YOUR GOAL: Pull out every line containing the string "given".
★ ★ ★ ★ ★
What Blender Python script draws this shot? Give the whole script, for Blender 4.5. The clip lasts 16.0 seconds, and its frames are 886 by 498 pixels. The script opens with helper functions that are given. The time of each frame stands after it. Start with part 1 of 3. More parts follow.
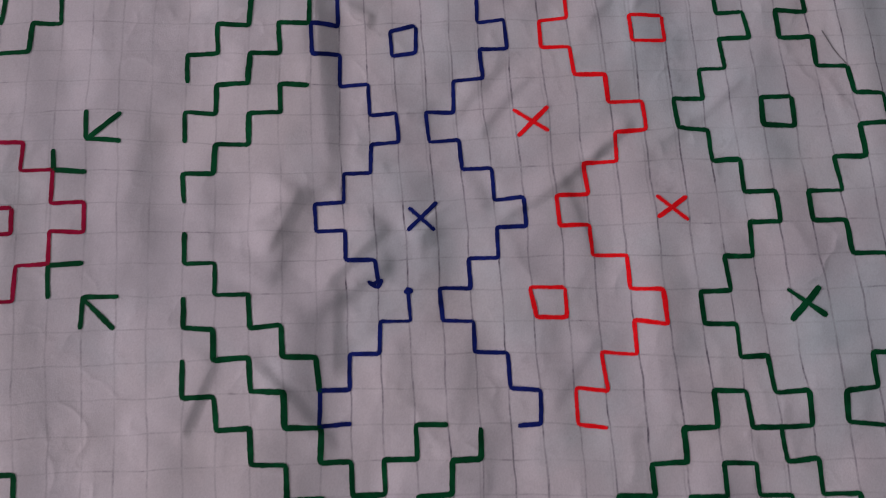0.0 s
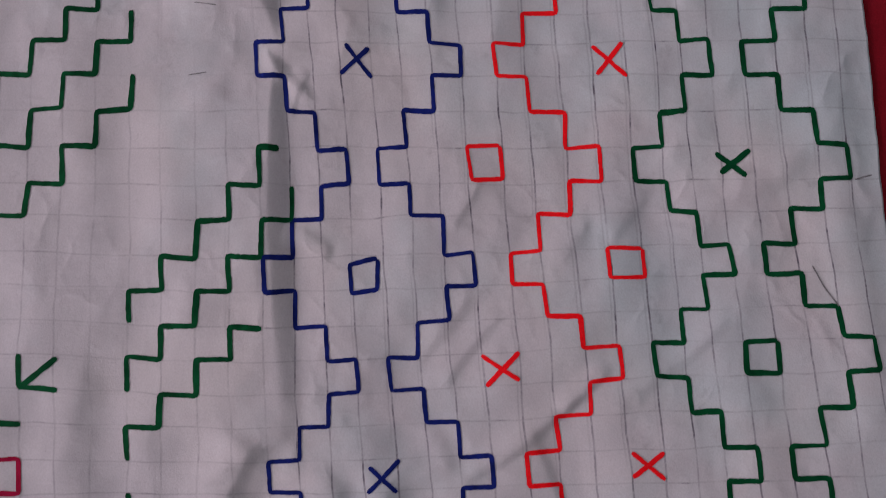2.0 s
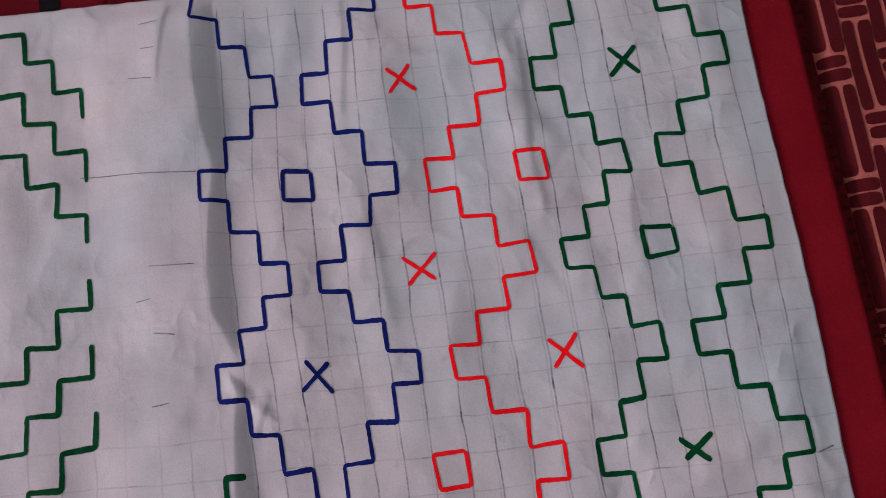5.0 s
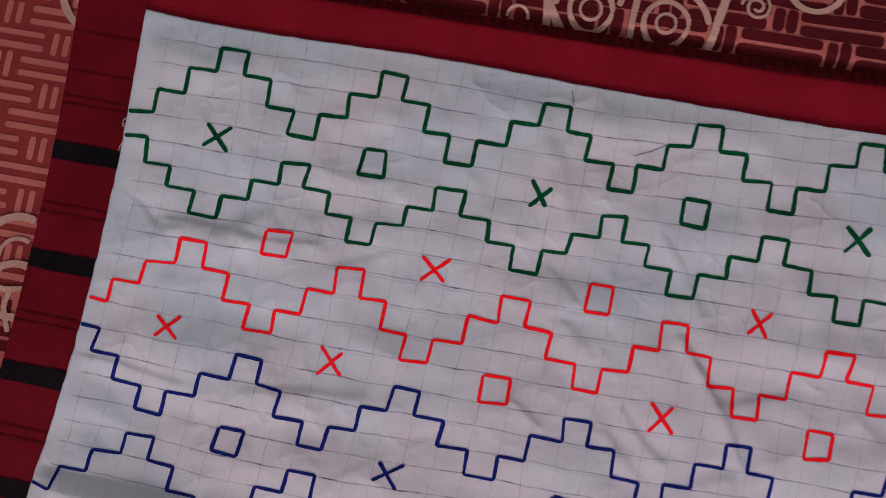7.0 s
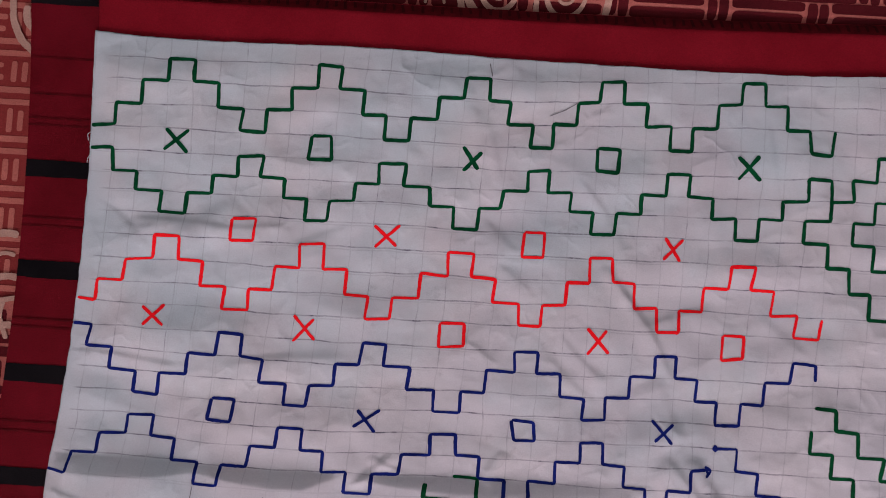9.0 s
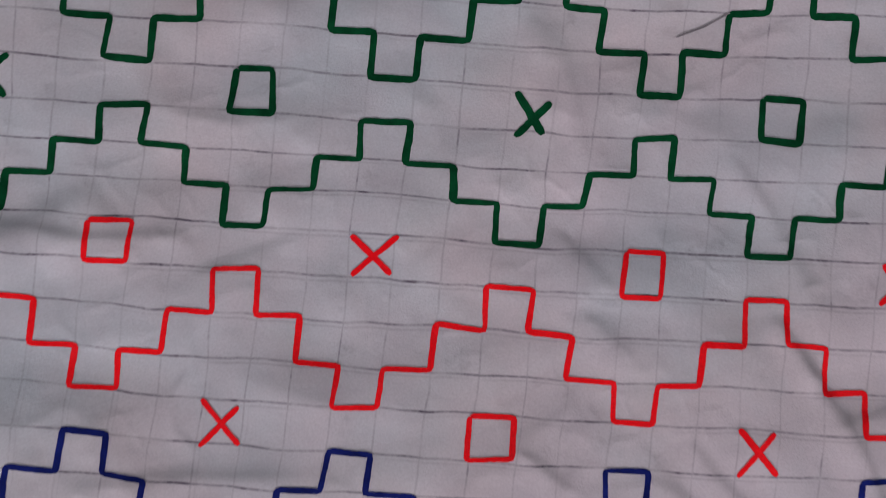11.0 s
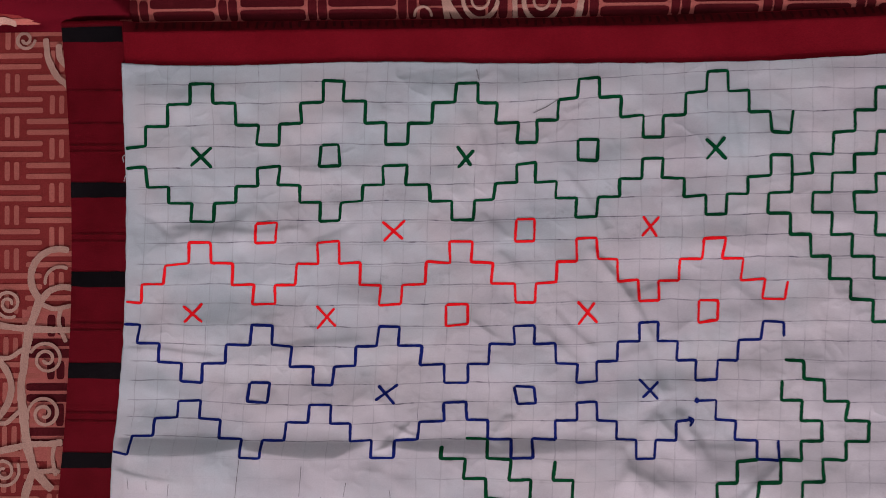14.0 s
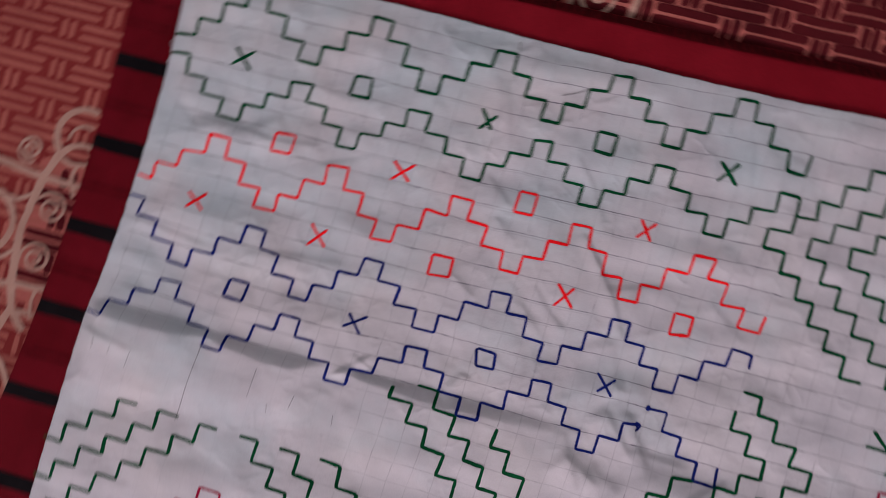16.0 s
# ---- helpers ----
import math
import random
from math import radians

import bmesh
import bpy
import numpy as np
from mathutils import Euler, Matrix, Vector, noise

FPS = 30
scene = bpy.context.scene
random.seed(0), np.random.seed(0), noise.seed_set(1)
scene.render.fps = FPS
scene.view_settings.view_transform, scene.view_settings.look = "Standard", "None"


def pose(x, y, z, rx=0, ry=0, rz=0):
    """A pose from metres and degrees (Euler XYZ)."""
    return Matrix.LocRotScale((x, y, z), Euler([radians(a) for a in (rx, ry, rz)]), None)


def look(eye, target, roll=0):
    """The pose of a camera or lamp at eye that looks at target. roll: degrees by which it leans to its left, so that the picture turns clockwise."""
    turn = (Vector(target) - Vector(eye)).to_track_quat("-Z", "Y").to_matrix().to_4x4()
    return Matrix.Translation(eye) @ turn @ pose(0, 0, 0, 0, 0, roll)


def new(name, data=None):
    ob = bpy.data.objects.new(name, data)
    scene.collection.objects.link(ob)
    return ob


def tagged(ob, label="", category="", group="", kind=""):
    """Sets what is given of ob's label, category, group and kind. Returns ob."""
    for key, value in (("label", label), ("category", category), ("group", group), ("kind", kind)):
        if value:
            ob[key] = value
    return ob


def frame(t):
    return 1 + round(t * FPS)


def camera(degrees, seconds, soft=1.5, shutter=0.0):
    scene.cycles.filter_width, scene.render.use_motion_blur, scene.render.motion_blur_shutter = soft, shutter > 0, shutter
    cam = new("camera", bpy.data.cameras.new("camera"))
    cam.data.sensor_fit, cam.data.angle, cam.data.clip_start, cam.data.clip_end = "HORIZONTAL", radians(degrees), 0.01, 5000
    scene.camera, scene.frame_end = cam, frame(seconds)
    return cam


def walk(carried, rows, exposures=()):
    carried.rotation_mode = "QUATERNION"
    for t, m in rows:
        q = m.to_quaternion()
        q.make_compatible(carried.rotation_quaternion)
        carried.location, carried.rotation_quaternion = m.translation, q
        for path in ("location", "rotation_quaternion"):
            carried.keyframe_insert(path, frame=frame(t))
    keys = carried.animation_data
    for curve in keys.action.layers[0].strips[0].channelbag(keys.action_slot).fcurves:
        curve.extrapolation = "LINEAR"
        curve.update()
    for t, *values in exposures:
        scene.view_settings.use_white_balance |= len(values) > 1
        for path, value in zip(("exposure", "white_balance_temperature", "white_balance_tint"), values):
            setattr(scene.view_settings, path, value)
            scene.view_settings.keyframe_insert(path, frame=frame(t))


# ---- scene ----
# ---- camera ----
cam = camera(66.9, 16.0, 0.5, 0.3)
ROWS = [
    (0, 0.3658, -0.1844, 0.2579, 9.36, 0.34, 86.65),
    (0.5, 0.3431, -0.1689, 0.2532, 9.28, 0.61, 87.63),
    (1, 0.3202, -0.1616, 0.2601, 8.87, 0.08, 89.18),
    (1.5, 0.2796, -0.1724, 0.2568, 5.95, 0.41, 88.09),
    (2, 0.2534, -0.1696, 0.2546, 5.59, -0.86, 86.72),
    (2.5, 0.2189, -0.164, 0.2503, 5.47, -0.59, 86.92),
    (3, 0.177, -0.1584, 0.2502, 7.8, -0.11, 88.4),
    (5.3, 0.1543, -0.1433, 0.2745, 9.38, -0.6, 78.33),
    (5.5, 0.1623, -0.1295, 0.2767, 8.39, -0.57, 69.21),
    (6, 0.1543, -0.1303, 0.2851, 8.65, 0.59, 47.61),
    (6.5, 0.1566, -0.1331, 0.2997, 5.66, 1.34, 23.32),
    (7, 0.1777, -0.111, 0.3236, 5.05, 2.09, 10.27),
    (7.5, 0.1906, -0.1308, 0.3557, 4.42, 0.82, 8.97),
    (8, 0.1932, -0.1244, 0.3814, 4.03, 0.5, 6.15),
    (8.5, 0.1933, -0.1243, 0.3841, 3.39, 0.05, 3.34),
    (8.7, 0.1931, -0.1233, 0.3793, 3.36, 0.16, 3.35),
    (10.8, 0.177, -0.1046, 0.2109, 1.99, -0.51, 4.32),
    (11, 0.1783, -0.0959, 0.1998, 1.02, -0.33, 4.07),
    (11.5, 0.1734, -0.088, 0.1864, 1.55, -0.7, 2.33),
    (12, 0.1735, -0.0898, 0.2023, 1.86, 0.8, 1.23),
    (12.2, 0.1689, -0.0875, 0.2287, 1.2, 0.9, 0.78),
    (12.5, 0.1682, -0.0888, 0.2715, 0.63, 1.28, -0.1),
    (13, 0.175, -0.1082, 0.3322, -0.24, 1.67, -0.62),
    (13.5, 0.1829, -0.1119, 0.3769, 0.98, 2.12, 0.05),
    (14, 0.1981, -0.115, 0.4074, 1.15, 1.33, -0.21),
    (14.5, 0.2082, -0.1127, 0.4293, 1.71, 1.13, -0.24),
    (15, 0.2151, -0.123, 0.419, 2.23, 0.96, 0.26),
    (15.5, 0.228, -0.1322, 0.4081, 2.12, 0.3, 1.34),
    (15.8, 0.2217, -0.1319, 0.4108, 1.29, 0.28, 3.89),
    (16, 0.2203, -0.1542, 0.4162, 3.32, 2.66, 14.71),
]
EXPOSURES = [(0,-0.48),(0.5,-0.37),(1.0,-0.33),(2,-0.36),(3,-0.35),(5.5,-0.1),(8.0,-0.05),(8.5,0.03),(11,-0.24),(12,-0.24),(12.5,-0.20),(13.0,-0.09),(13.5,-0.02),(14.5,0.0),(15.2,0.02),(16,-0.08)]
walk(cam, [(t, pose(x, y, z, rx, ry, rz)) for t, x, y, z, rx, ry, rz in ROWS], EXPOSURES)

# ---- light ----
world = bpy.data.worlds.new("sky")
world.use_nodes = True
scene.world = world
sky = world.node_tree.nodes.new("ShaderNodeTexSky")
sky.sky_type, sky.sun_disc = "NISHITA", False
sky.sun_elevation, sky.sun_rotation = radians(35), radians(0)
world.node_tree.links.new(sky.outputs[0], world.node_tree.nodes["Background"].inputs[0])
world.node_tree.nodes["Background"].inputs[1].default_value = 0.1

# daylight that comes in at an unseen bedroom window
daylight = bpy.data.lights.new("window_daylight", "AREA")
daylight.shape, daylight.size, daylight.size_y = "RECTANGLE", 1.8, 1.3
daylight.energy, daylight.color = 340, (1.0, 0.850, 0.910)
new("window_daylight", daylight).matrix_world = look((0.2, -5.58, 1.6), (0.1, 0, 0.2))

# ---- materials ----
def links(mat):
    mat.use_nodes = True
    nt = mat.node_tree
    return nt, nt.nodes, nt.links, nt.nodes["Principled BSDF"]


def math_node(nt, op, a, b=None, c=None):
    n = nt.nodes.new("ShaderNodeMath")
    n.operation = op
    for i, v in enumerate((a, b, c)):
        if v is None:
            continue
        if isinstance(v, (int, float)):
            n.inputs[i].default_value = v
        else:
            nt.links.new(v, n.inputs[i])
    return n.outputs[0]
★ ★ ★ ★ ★
CORRECT RESULT:
What Blender Python script draws this shot? Give the whole script, for Blender 4.5. The clip lasts 16.0 seconds, and its frames are 886 by 498 pixels. The script opens with helper functions that are given. The time of each frame stands after it. Start with part 1 of 3. More parts follow.
    """Sets what is given of ob's label, category, group and kind. Returns ob."""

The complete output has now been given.